The district court stated in its ruling on Lounsbury's negligence claims:
The court concludes, as a matter of law, that Heath had a duty to abide by the Iowa City Housing Code, not the Iowa City Building Code. Lounsbury asserts the Iowa City Housing Code requires compliance with the provisions of the building code. The court disagrees. The building code requirements only come into play if there is new construction or replacement of the glass in older buildings. Heath's duty under the Iowa City Housing Code is set out in Iowa City Ordinance 14-5E-19(A)(4). That section requires that existing storm windows "shall be maintained in good and functional condition and shall fit well within its frame." The housing code does not, and did not, require Heath to remove the glass storm door window and install safety glass. Only a subsequent replacement would require safety glass per the building code ordinance. [Citation omitted]. There is no evidence nor allegation that the storm door glass was loose or not functioning properly.
The district court also rejected Lounsbury's claim that Heath breached the warranty of habitability, stating:
A breach of the warranty of habitability must be such that the premises are unsafe and thus unfit for habitation. Mease [ v. Fox, 200 N.W.2d 791,] . . . 796 [Iowa 1972]. A breach of the warranty of habitability, as codified in Iowa Code section 562A.15, likewise requires that the condition(s) is such that the premises are unfit for habitation. See Estate of Vazquez v. Hepner, 564 N.W.2d 430 (Iowa 1997).

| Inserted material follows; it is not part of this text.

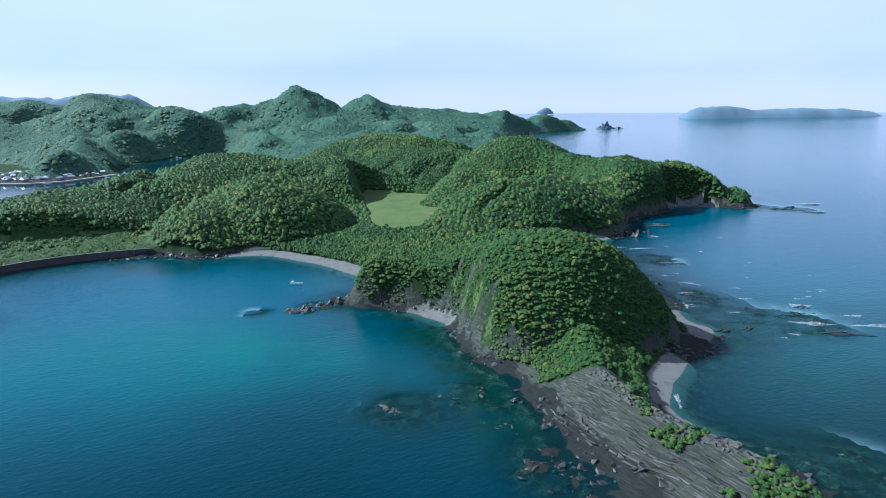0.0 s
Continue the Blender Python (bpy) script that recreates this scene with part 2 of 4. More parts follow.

The evidence here does not approach the situation in Mease, where it was unsafe and unhealthy to occupy the house. Mease, 200 N.W.2d at 796 ("breach of warranty must be of such substantial nature as to render the premises unsafe or unsanitary, and thus unfit for habitation").
We agree with the district court's analysis of the issues it considered and adopt them. Finding no error in the district court's grant of summary judgment in favor of defendant Heath, we affirm.